Source data =>
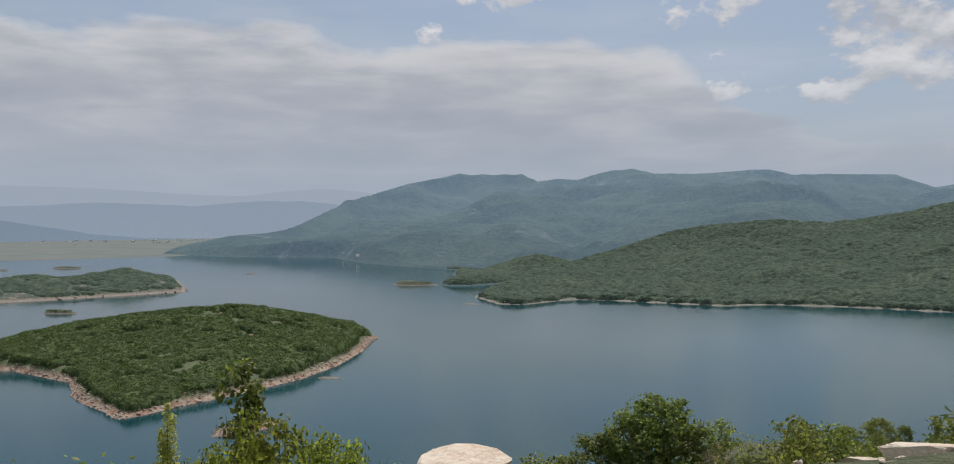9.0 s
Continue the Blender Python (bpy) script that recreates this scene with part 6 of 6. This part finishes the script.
# ---- bins, iron posts and the crash barrier ----
def drum(x, y, z, r, h, mat, label, name, rim, taper=1.0):
    ob = thing(name, label, "bin", pose(x, y, z, 2, 1, 30))
    n = 20
    prof = [(r, -0.03), (r, h * 0.32), (r * 1.03, h * 0.335), (r, h * 0.35), (r * taper, h * 0.78), (r * taper * 1.05, h * 0.80), (r * taper * 1.05, h * 0.985), (r * taper * 1.07, h), (r * taper * 0.98, h), (r * taper * 0.96, h * 0.7), (0.001, h * 0.68)]
    v = [(q * math.cos(a), q * math.sin(a), zz) for q, zz in prof for a in np.linspace(0, 2 * math.pi, n, endpoint=False)]
    f = [(i * n + j, i * n + (j + 1) % n, (i + 1) * n + (j + 1) % n, (i + 1) * n + j) for i in range(len(prof) - 1) for j in range(n)]
    body = solid("body", v, f, mat, ob, smoothed=False)
    ring = [(math.cos(a) * r * taper * 1.07, math.sin(a) * r * taper * 1.07, h) for a in np.linspace(0, 2 * math.pi, 21)]
    v, f = tube(ring, [0.012] * 21, 5)
    solid("rim", v, [tuple(q) for q in f], rim, body, "dark worn rim")
    return ob


can = drum(-198.42, 12.15, ground_z(-198.42, 12.15) - 0.02, 0.275, 0.76, M_PALE, "pale green painted concrete litter bin full of rubbish", "litter_bin", M_IRON, 0.92)
for k in range(7):
    bm = bmesh.new()
    bmesh.ops.create_icosphere(bm, subdivisions=1, radius=0.07 + 0.03 * rng.random(), matrix=pose(rng.normal() * 0.09, rng.normal() * 0.09, 0.68 + 0.05 * rng.random(), 40 * k, 25, 0) @ Matrix.Diagonal((1, 0.7, 0.5, 1)))
    for w in bm.verts:
        w.co += Vector(rng.normal(size=3)) * 0.012
    part("rubbish", bm, (M_WHITE, M_YELLOW, M_LEAF_YEL, M_WHITE, M_PALE, M_BLACK, M_WHITE)[k], can)
rusty = drum(-198.06, 14.25, ground_z(-198.06, 14.25) - 0.10, 0.29, 0.9, M_RUST, "rusty brown oil drum used as a bin", "rusty_drum", M_RUST)
part("bracket", tilted_box((0.20, -0.05, 0.7), (0.20, -0.05, 1.03), 0.09, 0.06, 0.006), M_IRON, rusty, "dark iron bracket")
solid("bag", *log_between((-0.06, 0, 0.66), (-0.02, 0.02, 0.84), 0.14, 0.05, 8, 3, 0.4), M_WHITE, rusty, "white plastic bag")

iron = thing("iron_post", "dark upright iron channel post with bolt holes", "post", pose(-195.87, 12.33, ground_z(-195.87, 12.33) - 0.1, 0, -3, 20))
top_i = 140.76 - ground_z(-195.87, 12.33) + 0.1
bm = tilted_box((0, 0, 0), (0, 0, top_i), 0.012, 0.10)
tilted_box((0, 0.03, 0), (0, 0.03, top_i), 0.05, 0.012, bm=bm)
part("web", bm, M_IRON, iron)
part("head_plate", tilted_box((0, 0.0, top_i - 0.12), (0, 0.0, top_i + 0.02), 0.03, 0.12, 0.004), M_IRON, iron)
lean = thing("leaning_post", "rusty red steel beam leaning out of the scrub", "post", pose(-192.2, 9.03, 139.9))
d = Vector((-0.48, 0.38, 0.72))
bm = tilted_box(-d * 0.15, d, 0.10, 0.012)
tilted_box(-d * 0.15 + Vector((0, 0.03, 0.02)), d + Vector((0, 0.03, 0.02)), 0.012, 0.09, bm=bm)
part("beam", bm, M_RUST, lean)
lean2 = thing("leaning_post", "short brown steel beam leaning beside the shrub", "post", pose(-194.2, 10.9, ground_z(-194.2, 10.9)))
part("beam", tilted_box((0, 0, -0.1), (0.10, 0.05, 0.62), 0.08, 0.03), M_RUST, lean2)

barrier = thing("crash_barrier", "bent galvanised steel crash barrier with black graffiti", "crash barrier", pose(-199.5, 8.18, 139.24))
BP = [(-199.5, 8.18, 139.97), (-198.5, 7.83, 140.14), (-197.3, 7.48, 140.36), (-195.5, 6.98, 140.69), (-195.0, 6.80, 140.76), (-193.93, 6.34, 140.83), (-191.8, 5.55, 140.9), (-189.0, 4.6, 140.97), (-184, 3.1, 141.1)]
prof = [(0.0, 0.0), (0.045, -0.03), (0.045, -0.085), (-0.03, -0.13), (-0.03, -0.18), (0.045, -0.225), (0.045, -0.28), (0.0, -0.31)]
BPn = np.array(BP)
tang = np.gradient(BPn[:, :2], axis=0)
tang /= np.linalg.norm(tang, axis=1)[:, None]
nor = np.stack([tang[:, 1], -tang[:, 0]], 1)
v = []
for t_ in (0.0, 0.004):
    for k in range(len(BP)):
        for o, z in prof:
            q = BPn[k, :2] + nor[k] * (o - t_)
            v.append((q[0] + 199.5, q[1] - 8.18, BPn[k, 2] + z - 139.24))
m, n = len(BP), len(prof)
f = [(b + k * n + j, b + k * n + j + 1, b + (k + 1) * n + j + 1, b + (k + 1) * n + j) for b in (0, m * n) for k in range(m - 1) for j in range(n - 1)]
f += [(j, j + 1, m * n + j + 1, m * n + j) for j in range(n - 1)]
f += [(k * n, (k + 1) * n, m * n + (k + 1) * n, m * n + k * n) for k in range(m - 1)]
beam = solid("beam", v, f, M_STEEL, barrier)


def on_barrier(s):
    seg = np.r_[0, np.cumsum(np.linalg.norm(np.diff(BPn[:, :2], axis=0), axis=1))]
    return np.array([np.interp(s, seg, BPn[:, i]) for i in range(3)]) - [-199.5, 8.18, 139.24], np.array([np.interp(s, seg, nor[:, i]) for i in range(2)])


for s_ in (1.45, 3.85, 6.3, 8.8, 12, 16):
    c, q = on_barrier(s_)
    part("barrier_post", tilted_box((c[0] - q[0] * 0.09, c[1] - q[1] * 0.09, -0.45), (c[0] - q[0] * 0.09, c[1] - q[1] * 0.09, c[2] - 0.06), 0.10, 0.06, 0.004), M_STEEL, barrier)
end = [(0.02 - 0.03 * math.sin(a) * 2, -0.03 - 0.09 * (1 - math.cos(a)), 0) for a in np.linspace(0, math.pi, 7)]
v = [(x - 0.04 * (i > 6), y, 0.775 - z) for z in (0, 0.34) for i, (x, y, _) in enumerate(end)]
solid("end_cap", v, [(i, i + 1, i + 8, i + 7) for i in range(6)] + [tuple(range(7))], M_STEEL, barrier, "rounded grey end piece")


def decal(name, s0, s1, z0, z1, mat, label="", out=0.052):
    bm = bmesh.new()
    a, qa = on_barrier(s0)
    b, qb = on_barrier(s1)
    ps = [(p[0] + q[0] * out, p[1] + q[1] * out, p[2] + z) for p, q, z in ((a, qa, z0), (b, qb, z0), (b, qb, z1), (a, qa, z1))]
    vs = [bm.verts.new(p) for p in ps] + [bm.verts.new((p[0] + qa[0] * 0.003, p[1] + qa[1] * 0.003, p[2])) for p in ps]
    for q in ((0, 1, 2, 3), (7, 6, 5, 4), (0, 4, 5, 1), (1, 5, 6, 2), (2, 6, 7, 3), (3, 7, 4, 0)):
        bm.faces.new([vs[i] for i in q])
    part(name, bm, mat, beam, label)


for s_ in (1.62, 2.6, 3.7, 4.9, 6.1):
    decal("bolt", s_, s_ + 0.035, -0.145, -0.175, M_WHITE, "", -0.02)
decal("sticker", 0.42, 0.60, -0.045, -0.135, M_YELLOW, "yellow warning sticker", 0.058)
decal("reflector", 3.92, 3.99, -0.12, -0.2, M_RED, "small red reflector", 0.03)
for s_, w, z0, z1 in ((5.02, 0.20, -0.03, -0.075), (5.06, 0.05, -0.03, -0.29), (5.42, 0.045, -0.03, -0.15), (5.56, 0.04, -0.03, -0.12), (5.42, 0.26, -0.15, -0.2), (5.72, 0.06, -0.02, -0.2), (5.80, 0.14, -0.15, -0.2), (5.92, 0.05, -0.04, -0.17), (5.44, 0.03, -0.2, -0.30), (5.76, 0.03, -0.2, -0.31)):
    decal("graffiti_stroke", s_, s_ + w, z0, z1, M_BLACK)

# ---- warning sign ----
sign = thing("road_sign", "red-bordered triangular side-road warning sign on a grey pole", "road sign", pose(-167.65, 0.65, ground_z(-167.65, 0.65), 0, -18, 0) @ pose(0, 0, 0, 0, 0, 90))
log_part("pole", (0, 0.035, -0.3), (0, 0.035, 143.02 - ground_z(-167.65, 0.65) + 0.3), 0.03, 0.03, M_STEEL, sign, 1, sides=10, wob=0)


def tri(side, y0, y1, z0, r=0.05):
    h = side * 0.866
    pts = []
    for cx, cz, a0 in ((side / 2 - r * 1.7, z0 + r, -90), (0, z0 + h - 2 * r, 30), (-side / 2 + r * 1.7, z0 + r, 150)):
        for k in range(5):
            a = radians(a0 + k * 30)
            pts.append((cx + r * math.cos(a), cz + r * math.sin(a)))
    n = len(pts)
    v = [(x, y0, z) for x, z in pts] + [(x, y1, z) for x, z in pts]
    return v, [tuple(range(n)), tuple(range(n, 2 * n))[::-1]] + [(i, i + n, (i + 1) % n + n, (i + 1) % n) for i in range(n)]


zs = 143.02 - ground_z(-167.65, 0.65)
plate = solid("plate", *tri(0.66, 0.0, 0.010, zs, 0.033), M_STEEL, sign, "grey metal back plate")
solid("red_border", *tri(0.642, -0.003, 0.0, zs + 0.007, 0.033), M_RED, plate)
solid("white_face", *tri(0.44, -0.006, -0.003, zs + 0.068, 0.018), M_WHITE, plate)
part("symbol_stem", tilted_box((0, -0.0075, zs + 0.114), (0, -0.0075, zs + 0.327), 0.003, 0.044), M_BLACK, plate)
part("symbol_branch", tilted_box((-0.022, -0.0075, zs + 0.191), (-0.092, -0.0075, zs + 0.191), 0.003, 0.039), M_BLACK, plate)

# ---- village on the far shore and the town beyond ----
M_WALL = surface("pale plaster", (0.70, 0.69, 0.66), (0.85, 0.84, 0.81), 0.4, 0.9, 5, 0.1, 0.02, jitter=0.12)
M_ROOF = surface("red house roof", (0.34, 0.29, 0.27), (0.50, 0.44, 0.41), 0.5, 0.9, 5, 0.1, 0.02, jitter=0.2)


def house(x, y, z, w, d, h, turn):
    ob = thing("house", "small pale house with a red roof by the far shore", "house", pose(x, y, z, 0, 0, turn), "houses of the far village")
    part("wall", tilted_box((-w / 2, 0, h / 2 - 1), (w / 2, 0, h / 2 - 1), d, h + 2), M_WALL, ob)
    v = [(-w / 2 - 0.4, -d / 2 - 0.4, h - 0.2), (w / 2 + 0.4, -d / 2 - 0.4, h - 0.2), (w / 2 + 0.4, d / 2 + 0.4, h - 0.2), (-w / 2 - 0.4, d / 2 + 0.4, h - 0.2), (-w / 2 - 0.4, 0, h + d * 0.3), (w / 2 + 0.4, 0, h + d * 0.3)]
    solid("roof", v, [(0, 1, 5, 4), (2, 3, 4, 5), (0, 4, 3), (1, 2, 5), (0, 3, 2, 1)], M_ROOF, ob)


def mount_z(x, y):
    return float(land_height(np.array([x * 1.0]), np.array([y * 1.0]), MOUNT, MOUNT_CREST, **mount_kw)[0])


for k in range(19):
    u = rng.random() ** (1.0 if k < 13 else 0.5)
    x, y = (-985 + 78 * u, 2506) if k < 5 else (-915 + (110 if k < 13 else 330) * u, 2494 - (168 if k < 13 else 455) * u)
    x, y = x + 12 + 34 * rng.random() * (k % 3), y + 12 + 30 * rng.random()
    z = mount_z(x, y)
    if 1.5 < z < 15:
        house(x, y, z, 6 + 5 * rng.random(), 6 + 2 * rng.random(), 3.5 + 2.5 * rng.random(), rng.random() * 50 - 25)
vs, fs = [], []
for k in range(150):
    a, r = radians(-66 + 46 * rng.random()), 4000 + 600 * rng.random()
    if k > 70:
        a, r = radians((-36 + 12 * rng.random()) if k % 2 else (-56 + 5 * rng.normal())), 4050 + 500 * rng.random() ** 0.7
    x, y, w, h = -110 + r * math.sin(a), r * math.cos(a), 6 + 9 * rng.random() ** 2, 2.5 + 3 * rng.random() ** 2
    b = len(vs)
    vs += [(x + sx * w / 2, y + sy * 5, 1 + sz * h) for sz in (0, 1) for sx, sy in ((-1, -1), (1, -1), (1, 1), (-1, 1))]
    vs += [(x - w / 2, y, 1 + h * 1.35), (x + w / 2, y, 1 + h * 1.35)]
    fs += [tuple(b + i for i in q) for q in ((0, 1, 5, 4), (1, 2, 6, 5), (2, 3, 7, 6), (3, 0, 4, 7), (4, 5, 9, 8), (6, 7, 8, 9), (5, 6, 9), (7, 4, 8))]
# the walls' blue-grey is haze painted into their base colour
tagged(solid("town", vs, fs, surface("haze-tinted town walls", (0.25, 0.28, 0.30), (0.46, 0.48, 0.50), 0.03, 0.9, 5, 0.1, 0.02, obj=False)), "scattered pale houses of a distant town on the plain", "town", kind="stuff")

for ob in PATTERNS:
    drop(ob)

Work to complete => Write out every line of the preceding listing that contains "with".

Response for this exercise =>
Continue the Blender Python (bpy) script that recreates this scene with part 6 of 6. This part finishes the script.
iron = thing("iron_post", "dark upright iron channel post with bolt holes", "post", pose(-195.87, 12.33, ground_z(-195.87, 12.33) - 0.1, 0, -3, 20))
barrier = thing("crash_barrier", "bent galvanised steel crash barrier with black graffiti", "crash barrier", pose(-199.5, 8.18, 139.24))
    ob = thing("house", "small pale house with a red roof by the far shore", "house", pose(x, y, z, 0, 0, turn), "houses of the far village")